Japan’s consumer prices fell at a faster pace in March, underscoring the challenge facing Bank of Japan Governor Haruhiko Kuroda as he works to meet a 2 percent inflation target within two years.
Consumer prices excluding fresh food slid 0.5 percent last month from a year earlier, the statistics bureau said today in Tokyo. That’s the biggest decline in two years. The median estimate of 25 economists surveyed by Bloomberg News was for a 0.4 percent fall. Overall prices dropped 0.9 percent.
Today’s data show the difficulty the Bank of Japan faces in creating inflation after more than a decade of falling prices.
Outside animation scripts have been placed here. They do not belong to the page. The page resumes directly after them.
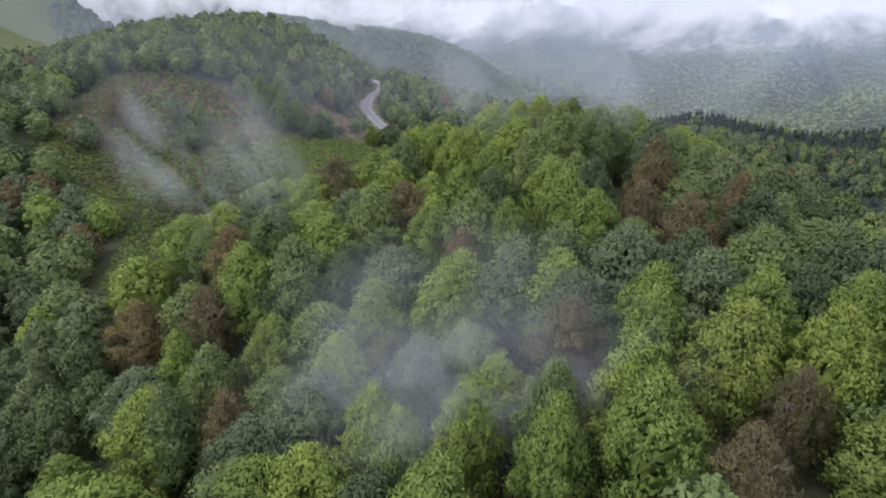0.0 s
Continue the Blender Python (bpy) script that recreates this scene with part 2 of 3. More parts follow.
hill(156, 1406, 2009, 222, 182)
hill(121, 1870, 2700, 302, 289)
hill(490, -951, 1482, 237, 434)

for gx, gy in ((1090, 3090), (985, 3125), (880, 3215), (750, 3265)):
    hill(-75, gx, gy, 80, 150)
hill(-12, 480, 870, 190, 70)
hill(-16, 445, 868, 55, 70)
hill(170, 2070, 3900, 380, 320)


def smooth(a, b, v):
    k = np.clip((v - a) / (b - a), 0, 1)
    return k * k * (3 - 2 * k)


# The road's centre line as a bending course over y, its height rising evenly.
def lane(points, step):
    """Evenly spaced places on a smooth line through the points (Catmull-Rom)."""
    p = np.array([points[0], *points, points[-1]], float)
    out = []
    for k in range(1, len(p) - 2):
        n = max(2, int(np.linalg.norm(p[k + 1] - p[k]) / step))
        u = np.linspace(0, 1, n, endpoint=False)[:, None]
        out.append(0.5 * (2 * p[k] + (p[k + 1] - p[k - 1]) * u + (2 * p[k - 1] - 5 * p[k] + 4 * p[k + 1] - p[k + 2]) * u**2 + (3 * p[k] - p[k - 1] - 3 * p[k + 1] + p[k + 2]) * u**3))
    return np.concatenate([*out, p[-1:]])


ROAD = lane([(20, 280), (12, 320), (-1.7, 366), (-7.4, 386), (-17.6, 420), (-31.7, 455), (-45, 481), (-56, 505), (-69, 543), (-72, 569), (-70, 598), (-64.5, 620), (-63, 638), (-67, 653), (-78, 668), (-98, 684), (-125, 700)], 3.0)
ROAD_HALF = 3.6


def road_height(y):
    return -2.0 + (y - 386) * 0.095


def near_line(line, x, y, reach):
    """Distance to a line of places and the y of its nearest place, for points within reach of it."""
    d, at = np.full(x.shape, 1e9), np.zeros(x.shape)
    lo, hi = line.min(0) - reach, line.max(0) + reach
    pick = (x > lo[0]) & (x < hi[0]) & (y > lo[1]) & (y < hi[1])
    if pick.any():
        px, py = x[pick], y[pick]
        best, where = np.full(px.shape, 1e9), np.zeros(px.shape)
        for (ax, ay), (bx, by) in zip(line[:-1], line[1:]):
            ux, uy = bx - ax, by - ay
            k = np.clip(((px - ax) * ux + (py - ay) * uy) / (ux * ux + uy * uy), 0, 1)
            q = np.hypot(px - ax - k * ux, py - ay - k * uy)
            near = q < best
            best, where = np.where(near, q, best), np.where(near, ay + k * uy, where)
        d[pick], at[pick] = best, where
    return d, at


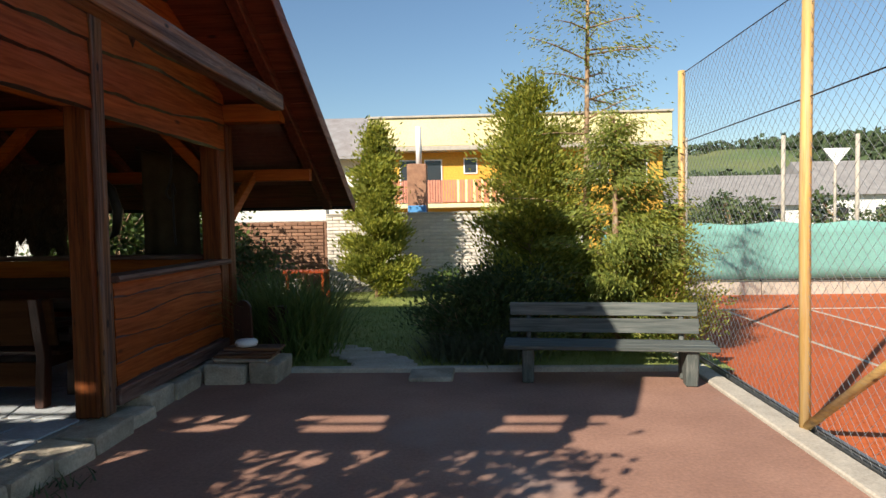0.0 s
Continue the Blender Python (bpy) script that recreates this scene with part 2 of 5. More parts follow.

The BOJ will today consider whether to raise its price forecast for the next two years to signal confidence it will reach its target, people familiar with the matter told Bloomberg News this month.
“It’s tough to achieve the price target in two years as 2 percent inflation is far, far away,” Yoshiki Shinke, chief economist at Dai-ichi Life Research Institute in Tokyo, said before today’s report.
A reaction to last year’s “sharp” price increases in gasoline, kerosene, and other energy-related goods will probably mean Japan’s core consumer price index remains negative until at least April, Shinke said. Energy prices rose 5.7 percent in March and 5.3 percent in April last year, according to government data.
The decline in CPI in March was likely due to base effects linked to an increase in TV prices last year, Tokyo-based Barclays Plc analysts including Kyohei Morita said in a research report last week, forecasting prices will start to increase around July.